Superplastic forming is often applied in the aerospace industry, but it requires the use of very fine grain metal alloys, deformed up to very large strain values, but at a very low strain rate. HMGF is therefore potentially faster than superplastic forming.

As a natural evolution, the need for HMGF created research starting in the 1990s. Fast cycle times, inexpensive tooling and machinery resulting from pressures an order of magnitude lower than hydroforming, and extreme forming ratios due to high temperature forming create a compelling business case for high volume low cost manufacturing.

In 1999, development of the HMGF techniques began as an Advanced Technology Program (ATP) project funded by the US National Institute of Standards and Technology (NIST). This project completed in 1993 and research showed up to 150% expansion ratios for aluminum and 50% with steel were possible, with further expansion capabilities by use of end feeding of material to minimize wall thinning.

In order to keep pace with the US research, a European project was funded by the Research Fund for Coal and Steel (RFCS). Starting in July 2004, with a duration of 3 years, this project further investigated the HMGF process. By 2007, the consortium of European research and commercial entities proved concepts of simpler heating and die construction, and while focusing on the more demanding steel alloys, illustrated free deformation of 140% by use of end feeding to control wall thinning and delay rupture. The method used in these experiments is patented under .

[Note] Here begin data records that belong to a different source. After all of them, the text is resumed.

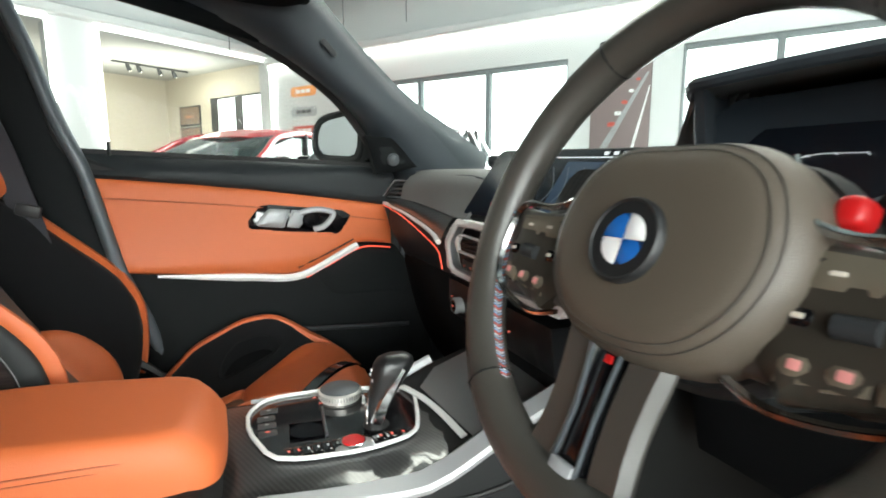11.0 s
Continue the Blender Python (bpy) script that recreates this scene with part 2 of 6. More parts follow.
# grey leather with shade put into the colour, for sides away from the door
GREY_SHADED = mat("leather_grey_shaded", (0.014, 0.0158, 0.0162), 0.56, 0, 0.3, 700, 0.2, 7, detail="leather", spec=0.3)
CONSOLE_SIDE = mat("soft_trim_dark", (0.0065, 0.0080, 0.0085), 0.75, 0, 0.3, 700, 0.15, 8, spec=0.2)
BADGE_WHITE = glow("badge_white", (0.95, 0.92, 1.0), 1.3)
BADGE_BLUE = glow("badge_blue", (0.02, 0.30, 0.95), 0.9)
BADGE_NAVY = glow("badge_navy", (0.05, 0.05, 0.65), 0.8)
BADGE_RED = glow("badge_red", (0.95, 0.05, 0.25), 0.9)
SCREEN = mat("screen_black", (0.008, 0.011, 0.017), 0.22, 0, coat=0.1)
SCREEN_DIM = glow("screen_glow", (0.010, 0.020, 0.035), 1.0)
WHITE_WALL = mat("wall_white", (0.50, 0.51, 0.51), 0.85, 0, 0.2, 60, 0.03, 1.2)
CREAM_WALL = mat("wall_cream", (0.62, 0.57, 0.48), 0.85, 0, 0.2, 60, 0.03, 1.2)
FLOOR_TILE = mat("floor_grey_polished", (0.35, 0.35, 0.34), 0.25, 0, 0.05, 40, 0.08, 1.5)
CEILING = mat("ceiling_grey", (0.34, 0.37, 0.38), 0.9, 0, 0.2, 40, 0.06, 0.8)
# dark frames lightened: the daylight's veil over them is put into the colour
FRAME_VEILED = mat("frame_grey_veiled", (0.16, 0.175, 0.18), 0.5, 0.1)
LATTICE = mat("lattice_white", (0.75, 0.76, 0.75), 0.7)
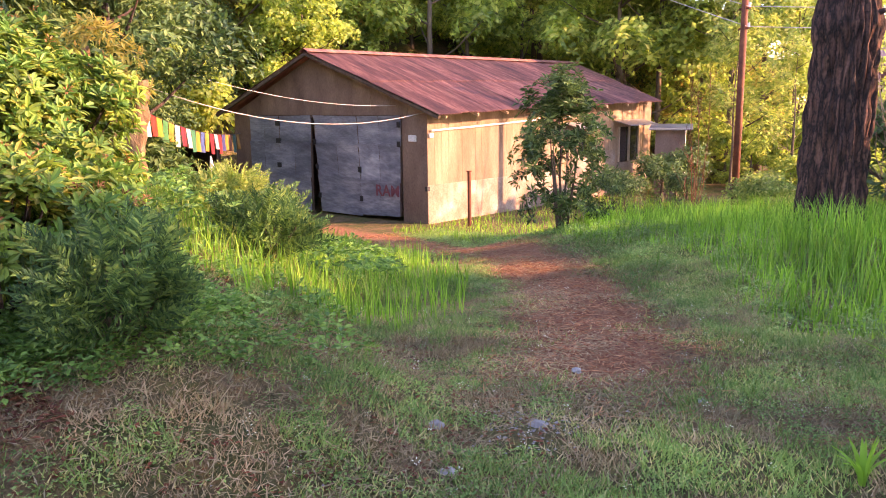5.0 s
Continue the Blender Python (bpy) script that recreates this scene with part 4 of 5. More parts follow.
# great pine by the grass
pine = thing("pine", 13.25, -4.17, gz(13.25, -4.17), "massive old pine with dark deeply furrowed bark", "tree")
V, F = [], []
rngp = np.random.default_rng(3)
NS, NZ = 170, 250
for j in range(NZ + 1):
    z = -0.3 + 12.0 * j / NZ
    r = 0.43 - 0.012 * z + 0.1 * math.exp(-max(0, z) / 0.35) + 0.05 * math.exp(-((z - 3.0) / 0.22) ** 2)
    for i in range(NS):
        w = 2 * math.pi * i / NS
        c, s = math.cos(w), math.sin(w)
        ridge = noise.noise((c * 3.6, s * 3.6, z * 0.75)) * 0.035 + (abs(noise.noise((c * 7.0, s * 7.0, z * 0.9))) - 0.25) * 0.17 + (abs(noise.noise((c * 15.0, s * 15.0, z * 2.6))) - 0.25) * 0.09
        V.append((c * (r + ridge) + 0.012 * z, s * (r + ridge), z))
for j in range(NZ):
    for i in range(NS):
        n = (i + 1) % NS
        F.append((j * NS + i, j * NS + n, (j + 1) * NS + n, (j + 1) * NS + i))
part_np("trunk", V, F, M_PLATED, pine, smooth=True)
ch = []
tips = []
for k in range(16):
    z = 8.2 + 0.22 * k
    w = k * 2.4
    tip = Vector((math.cos(w) * 2.4, math.sin(w) * 2.4, z + 0.4))
    ch.append(tube([(0.1, 0, z), tuple(tip * 0.5 + Vector((0, 0, z * 0.5))), tuple(tip)], [0.09, 0.06, 0.02], 6))
    tips += [tuple(tip), tuple(Vector((0.1, 0, z)).lerp(tip, 0.7))]
for limb in ch:
    part_np("limb", *limb, M_BARK, pine, smooth=True)
v, f = clump_leaves(rngp, np.array(tips), np.full(len(tips), 0.7), 160, 0.22, 0.02)
part_np("crown", v, f, L_PINE, pine)
v, f = clump_leaves(rngp, np.array([(-0.62, -0.1, 4.15), (-0.5, 0.05, 4.3)]), np.array([0.2, 0.2]), 60, 0.24, 0.018)
part_np("needle_tuft", v, f, L_PINE, pine)
part_np("broken_branch", *tube([(0.35, 0, 3.1), (0.55, -0.03, 3.16)], [0.06, 0.03], 6), M_BARK, pine)

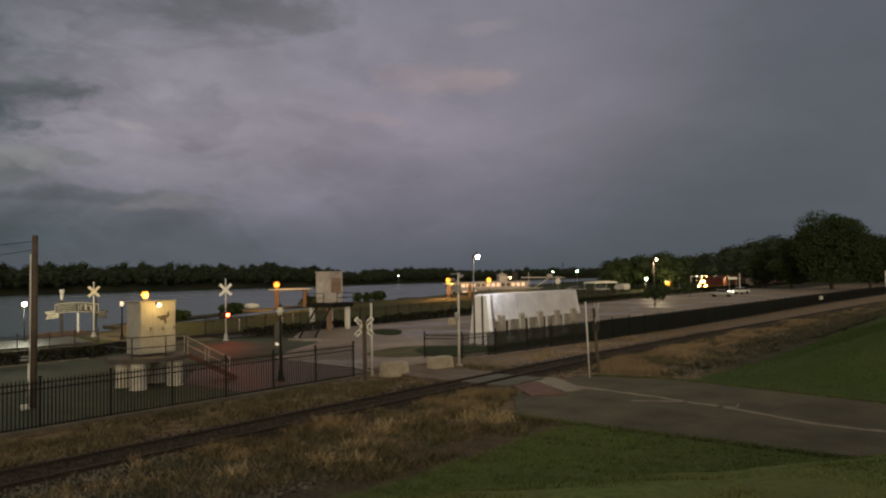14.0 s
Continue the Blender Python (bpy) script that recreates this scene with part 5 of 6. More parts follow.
# azimuth, distance, height, glow, bulb radius (enlarged for glare)
for k, (az, r, h, gl, b) in enumerate(((24.0, 215, 3.6, GLOW_G, 0.40), (22.8, 222, 3.9, GLOW_G, 0.26), (22.4, 214, 2.4, GLOW_S, 0.8), (22.0, 226, 4.2, GLOW_G, 0.22), (20.2, 225, 3.9, GLOW_W, 0.22), (19.6, 226, 3.8, GLOW_W, 0.2), (18.8, 228, 3.7, GLOW_G, 0.40),
                                         (31.35, 330, 6.7, GLOW_G, 0.38), (29.4, 320, 6.8, GLOW_G, 0.42), (9.0, 215, 4.4, GLOW_W, 0.28), (4.7, 225, 3.5, GLOW_G, 0.22), (21.5, 230, 3.0, GLOW_S, 0.4))):
    x, y = polar(az, r)
    street_lamp("street_lamp", pose(x, y, float(height(x, y))), h - float(height(x, y)) + 0.1, 0.3, 90, ("lit orange street lamp" if gl is GLOW_S else "lit pale street lamp") + " on a grey pole behind the railway", gl, b, galvanised(), 0.07)
for az, r in ((24.0, 213), (22.4, 212), (18.8, 226)):
    x, y = polar(az, r)
    put_light("street_light", (x, y, 3.4), 1700, (1.0, 0.76, 0.42))
for az, r, z, b in ((-1.4, 150, 5.2, 0.24), (-0.9, 150, 5.2, 0.24), (-0.4, 150, 5.0, 0.26)):
    x, y = polar(az, r)
    street_lamp("levee_lamp", pose(x, y, float(height(x, y))), z - float(height(x, y)), 0.1, 90, "lit warm lamp on a short post beyond the levee", glow("levee_glow", (1.0, 0.72, 0.36), 14), b, black_metal(), 0.05)
for az, r, z, b in ((3.6, 330, 18.6, 0.35), (3.0, 335, 20.6, 0.3), (5.9, 330, 14.2, 0.3)):
    x, y = polar(az, r)
    street_lamp("hill_lamp", pose(x, y, float(height(x, y))), z - float(height(x, y)), 0.2, 90, "lit white lamp above the trees on the hill", glow("hill_glow", (0.92, 0.95, 0.85), 1.2), b, black_metal(), 0.08)
beacon = street_lamp("river_beacon", pose(-640, 660, -3), 11.5, 0.1, 0, "small white navigation beacon near the far bank", glow("beacon_glow", (0.95, 1.0, 0.95), 10), 0.7, galvanised(), 0.12)
dark_pole = thing("dark_pole", pose(-112, 190, -0.5), "tall thin dark pole at the landing", "pole")
bm = bmesh.new()
rod(bm, (0, 0, 0), (0, 0, 9.5), 0.16, 0.1, 8)
part("shaft", bm, black_metal(), dark_pole)


x, y = polar(30.95, 213)
root = thing("round_sign", pose(x, y, -0.3, 0, 0, 31), "white round-topped board on a thin post at the landing", "sign")
bm = bmesh.new()
rod(bm, (0, 0, 0), (0, 0, 3.2), 0.07, n=8)
part("post", bm, galvanised(), root)
bm = bmesh.new()
prism(bm, [(-0.55, 2.7), (0.55, 2.7)] + [(0.82 * math.cos(a), 3.55 + 0.82 * math.sin(a)) for a in np.linspace(-0.5, math.pi + 0.5, 14)], -0.06, 0.06)
part("board", bm, white_paint(), root)

# small ornamental trees in the car park
for k, (x, y, h) in enumerate(((-43.7, 101.1, 2.95), (-50.85, 121.4, 2.9), (-52.1, 137.6, 2.9))):
    tree(60 + k, h, 3.7, 1100, 0.17, DARK_LEAF, "small dark round tree in a car park island", pose(x, y, 0), 0.42, "car park trees")


# posts and a white board beside the railway
for az, r, hgt in ((17.1, 185, 4.9), (20.6, 198, 4.4), (19.9, 198, 4.2)):
    x, y = polar(az, r)
    root = thing("white_post", pose(x, y, -0.3), "white painted post beside the river railway", "pole", "railway posts")
    bm = bmesh.new()
    rod(bm, (0, 0, 0), (0, 0, hgt), 0.12, n=8)
    part("shaft", bm, white_paint(), root)
    if az == 20.6:
        bm = bmesh.new()
        bar(bm, (0, 0, hgt - 0.2), (2.3, 0.95, hgt - 0.2), 0.12, 0.16)
        part("crossbar", bm, white_paint(), root)
    bm = bmesh.new()
    box(bm, (0, 0, 0.15), (0.5, 0.5, 0.3))
    part("foot", bm, concrete(), root)
x, y = polar(17.6, 192)
root = thing("white_board", pose(x, y, -0.3, 0, 0, 18), "white lit board on two legs beside the railway", "sign")
for dx in (-0.8, 0.8):
    bm = bmesh.new()
    rod(bm, (dx, 0, 0), (dx, 0, 3.4), 0.05, n=8)
    part("leg", bm, galvanised(), root)
bm = bmesh.new()
box(bm, (0, 0, 3.55), (2.1, 0.2, 0.6))
bevel(bm, 0.04, 1)
part("board", bm, white_paint(), root)
# added light with no lamp of its own, brightens the white board
put_light("board_fill_light", (x + 1.6, y - 5.0, 4.2), 170, (1.0, 0.72, 0.4))

# far crossing with white posts
for k, (px_, py_, h) in enumerate(((-21.3, 158, 4.6), (-19.2, 164, 4.9), (-16.9, 188, 4.9), (-15.6, 192, 5.6), (-13.6, 205, 5.4), (-12.3, 215, 5.6), (-10.8, 226, 5.0))):
    root = thing("white_post", pose(px_, py_, 0), "white painted pole at the far road crossing", "pole", "far crossing poles")
    bm = bmesh.new()
    rod(bm, (0, 0, 0), (0.05, 0, h), 0.095 if k in (0, 2, 4, 6) else 0.045, n=8)
    part("shaft", bm, white_paint() if k in (0, 2, 4, 6) else galvanised(), root)
    bm = bmesh.new()
    box(bm, (0, 0, 0.2), (0.6, 0.6, 0.4))
    part("foot", bm, concrete(), root)
root = thing("signal_cabinet", pose(-19.6, 182, 0, 0, 0, 5), "pale sign board on two legs at the far crossing", "sign")
for x in (-0.9, 0.9):
    bm = bmesh.new()
    rod(bm, (x * 0.7, 0, 0), (x * 0.7, 0, 2.6), 0.085, n=8)
    part("leg", bm, white_paint(), root)
bm = bmesh.new()
box(bm, (0, 0, 2.55), (3.0, 0.22, 0.2))
part("beam", bm, white_paint(), root)
bm = bmesh.new()
box(bm, (0, 0, 3.35), (1.6, 0.22, 1.4))
bevel(bm, 0.05, 1)
part("board", bm, white_paint(), root)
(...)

Also in Europe, parallel research yielded an innovative approach to the concept. By 2006, the HEATform method of hot metal gas forming showed evidence of unique metal shapes that had "historically only been possible in the domain of glass blowing and blow molded parts" with aluminum forming in excess of 270% expansion ratio at a production intended cycle time of 20 seconds. Citing that hardening and subsequent breakage will limit forming of the aluminum alloy below 460 C, the best flow behavior was observed at 550 C. This is significantly higher than the capabilities of warm liquid or warm gas pressure forming. The HEATform techniques of end feeding control achieved uniform wall thickness up to 300% strain values.

While significant research into material compatibility and predictive analysis techniques is ongoing, hot metal gas forming has been commercialized by at least one company who is providing hot expansion coupled with material end feeding.

== Applications ==
Typical applications are in the automotive and aerospace industries where the precursor technology of hydroforming is well known. Other applications include sports equipment and furniture. The multi-material capability are used in decorative workpieces and plumbing fixtures.

== Materials ==
The HMGF process is compatible with almost any metal. The most significant benefit of HMGF is that cold form resistant materials become viable for complex forming. Often, alloys are enhanced with expensive materials to enable cold forming and increase machinability, however with HMFG a less expensive alloy can be used, which reduces piece prices. One example is the use of ferritic stainless steels, like the 1.4512 alloy for exhaust components. Typically, the more expensive austenitic stainless is chosen, like the 1.4301 alloy, for parts requiring complex forming due to its 40% advantage in ambient formability (38.5% vs. 27.4% typical A%).
Hardenable metal alloys (e.g. boron steels) can be used in HMGF. In this case the die can be used not only as a shaping tool, but also as a tempering tool, so that the final hardness of the formed tube after forming and cooling is increased. The process is often called "press hardening" in this case.